We know from the beginning that this story has an end; that Dorothy is arrested, arraigned, prosecuted, and incarcerated, and she tells us as much in the opening of the book. And yet, it does not stop the book itself from resembling a ball rolling downhill in its tumultuous journey forwards. I felt like I might have been going slowly insane as I read, delving deeper into a strange hypnosis all the while. There's a certain gluttony to this novel in its entirety, a tryptophan-filled dinner that lulls the reader into a deep, unmatched stupor over four courses of a special brand of madness.

And I admit, reading this made me rather hungry. The cannibalism aside, Dorothy is the perfect picture of a sophisticated food critic, dreaming of tantalizing Italian dishes with names and ingredients that I, in all of my Midwestern-grown farm-town ignorance have never heard of, and yet I can feel my mouth watering as Dorothy enlightens me to the world and practiced whims of all of her culinary ways.

Some readers complained about the repetitiveness of these gastronomous name-drops, the pretention of the language, I could only find myself deeper drawn into the lasciviousness of the narrative because of it. I'm not truly sure I liked this novel, only that I enjoyed it. A regrettable and yet delicious meal, if you will.

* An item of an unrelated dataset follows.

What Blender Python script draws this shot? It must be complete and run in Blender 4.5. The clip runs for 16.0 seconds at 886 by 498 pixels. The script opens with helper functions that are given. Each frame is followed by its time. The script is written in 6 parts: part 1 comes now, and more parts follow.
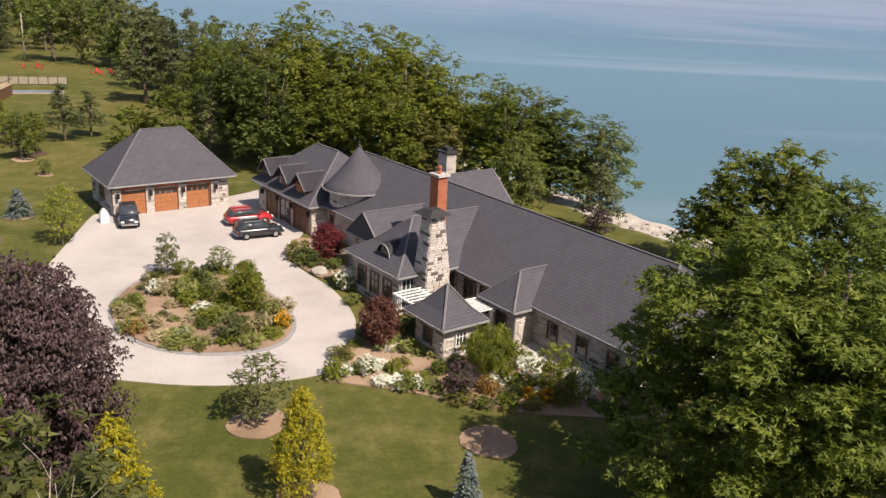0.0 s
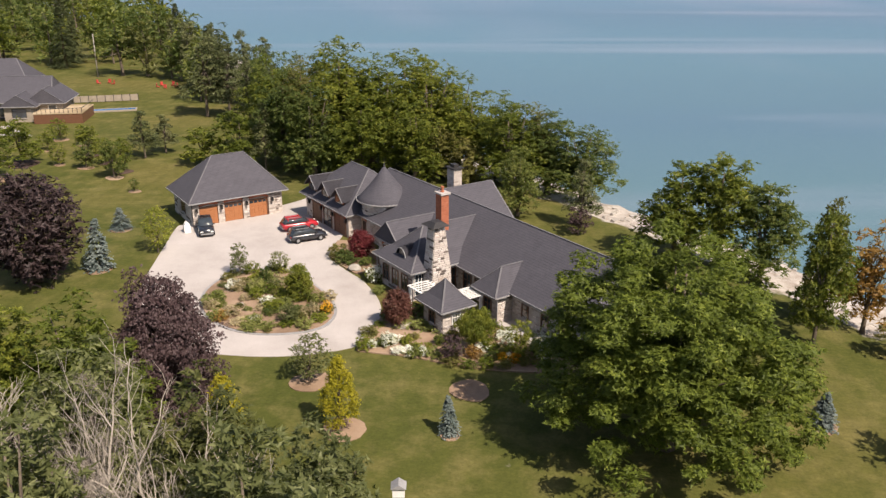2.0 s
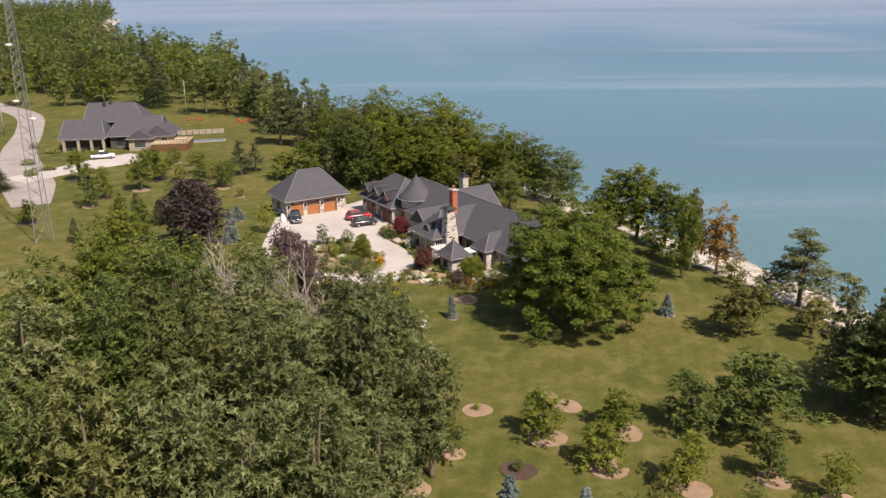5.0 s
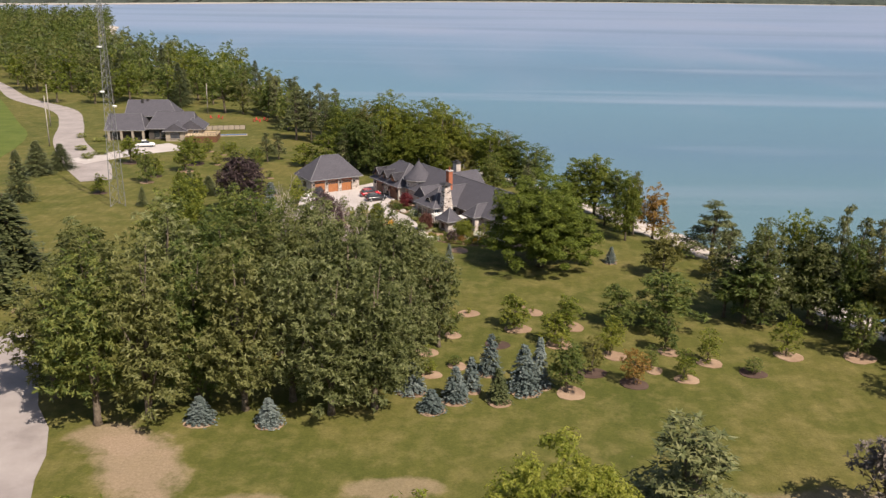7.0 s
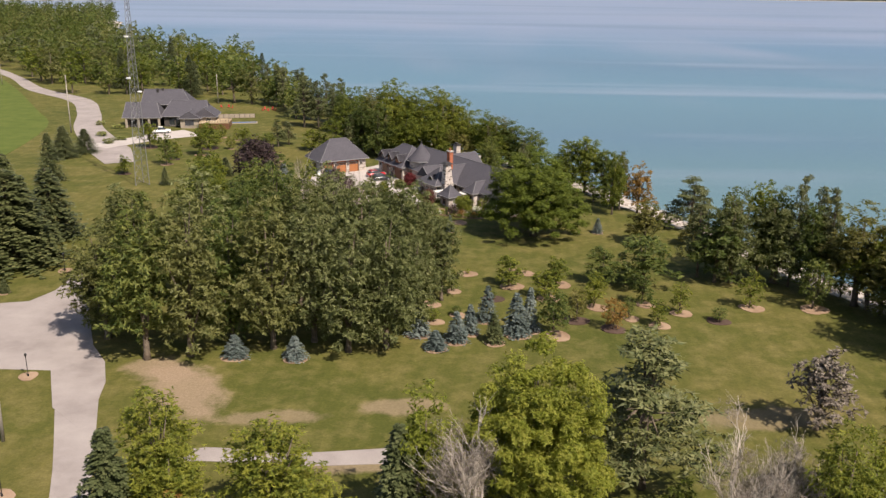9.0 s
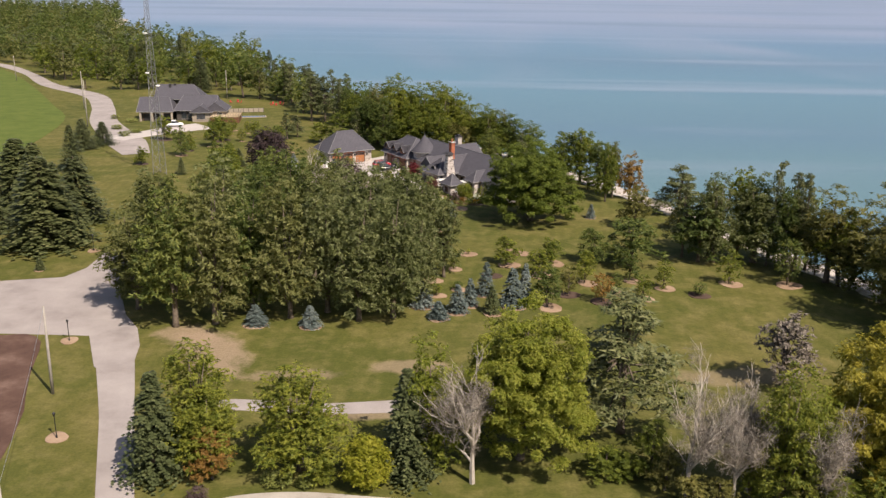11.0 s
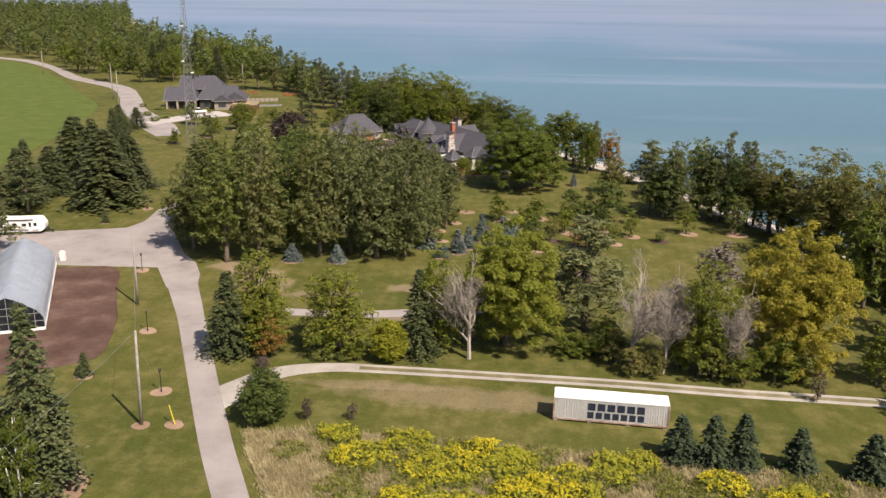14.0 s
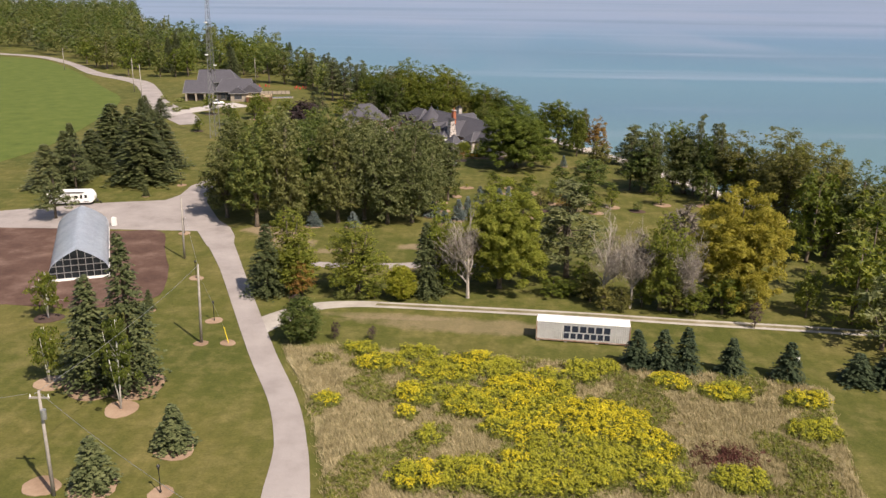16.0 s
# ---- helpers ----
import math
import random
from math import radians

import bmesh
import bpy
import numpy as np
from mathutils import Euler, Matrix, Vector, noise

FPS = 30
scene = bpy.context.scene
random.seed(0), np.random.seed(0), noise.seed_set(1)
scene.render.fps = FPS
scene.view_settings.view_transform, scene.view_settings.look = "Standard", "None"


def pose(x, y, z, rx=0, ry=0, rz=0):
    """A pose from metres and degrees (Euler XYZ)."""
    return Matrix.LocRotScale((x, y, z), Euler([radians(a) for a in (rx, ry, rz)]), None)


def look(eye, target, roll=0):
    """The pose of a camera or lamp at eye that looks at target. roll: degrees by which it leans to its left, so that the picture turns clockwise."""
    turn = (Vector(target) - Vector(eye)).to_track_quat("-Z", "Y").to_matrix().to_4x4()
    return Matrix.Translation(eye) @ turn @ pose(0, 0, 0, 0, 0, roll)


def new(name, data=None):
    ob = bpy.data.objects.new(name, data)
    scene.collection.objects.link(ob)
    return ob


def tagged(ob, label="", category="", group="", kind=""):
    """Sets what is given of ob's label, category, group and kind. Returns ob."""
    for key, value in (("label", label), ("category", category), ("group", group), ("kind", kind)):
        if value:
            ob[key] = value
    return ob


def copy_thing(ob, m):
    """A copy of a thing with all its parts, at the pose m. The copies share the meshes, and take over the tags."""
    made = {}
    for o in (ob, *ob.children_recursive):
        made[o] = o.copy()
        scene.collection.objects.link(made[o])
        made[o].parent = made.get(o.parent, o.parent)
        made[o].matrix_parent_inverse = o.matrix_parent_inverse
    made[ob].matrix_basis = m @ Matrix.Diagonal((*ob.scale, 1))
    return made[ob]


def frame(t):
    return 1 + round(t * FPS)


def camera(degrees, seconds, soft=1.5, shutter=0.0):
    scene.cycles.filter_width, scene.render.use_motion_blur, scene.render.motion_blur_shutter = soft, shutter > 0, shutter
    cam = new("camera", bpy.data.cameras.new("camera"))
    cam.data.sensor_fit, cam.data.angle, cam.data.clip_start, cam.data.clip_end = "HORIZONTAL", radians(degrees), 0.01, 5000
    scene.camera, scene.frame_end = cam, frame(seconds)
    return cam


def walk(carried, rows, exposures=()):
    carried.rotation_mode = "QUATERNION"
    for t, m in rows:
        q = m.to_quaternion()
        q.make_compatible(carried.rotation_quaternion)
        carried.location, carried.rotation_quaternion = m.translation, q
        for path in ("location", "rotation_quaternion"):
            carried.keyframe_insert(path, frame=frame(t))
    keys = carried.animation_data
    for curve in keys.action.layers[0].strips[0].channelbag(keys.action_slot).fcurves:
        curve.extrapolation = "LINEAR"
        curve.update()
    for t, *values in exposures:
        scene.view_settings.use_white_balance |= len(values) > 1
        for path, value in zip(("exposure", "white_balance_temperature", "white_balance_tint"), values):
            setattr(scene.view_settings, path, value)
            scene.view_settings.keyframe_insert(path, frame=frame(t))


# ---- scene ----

If you're familiar with the hype around A Certain Hunger when it was first released, it was originally hailed as a criticism of early foodieism, a critique in how gender is defined, and the strained relationship between womanhood and food. In my opinion, it holds up very well in these areas, and showcases a strange understanding of the gender-power dynamic aside.

It's been a few days since I finished this novel and I'm still not sure I've fully digested (hah) my opinions about it or understanding of it, but if I waited until I did, I might never write this review. All I can say is that there's a definite rousing statement being made about the secretive, vicious nature of the female appetite, hidden in public and unleashed in private, but I am perhaps not intellectual enough, or not clear-headed enough to decipher it.

Summers is most definitely in love with metaphor, in love with winding prose and rolling hills of literary class, descriptive language, and pretentious, weighty narrative, and yet for this novel, it works. In my opinion, she's aware of exactly what effect she's having on the reader. It's the literary equivalent of an opulent Tudor feast, and it sits heavy in the stomach long after it's gone. (And here I am, making too many literary-culinary metaphors in Summers' wake).

Likewise, the sexual content is very carnal, very food-adjacent (makes sense given the context of the novel), very shock-factor, harsh-language laden, meant to stir the reader from their feasted stupor. It wasn't appealing, but it was as strange as the rest of the novel and that let it fit right in.

I truly hope Summers will be publishing more fiction in the future, if only so that I can see how well it holds up to my assumption that the heft of this narrative is purposeful and understood.

Overall, I'm left with a strange taste in my mouth and the knowledge that I have tramped down into a spiral of madness and carnal rage and won my way out again, if not with the knowledge that the novel promised, then at least the experience. Like I said, I'm not sure that I liked this novel, only that I enjoyed it. Whatever that means.

I leave you with this: “What is heaven but the hope for righteous acknowledgment, and what is hell but the fear of discovery.”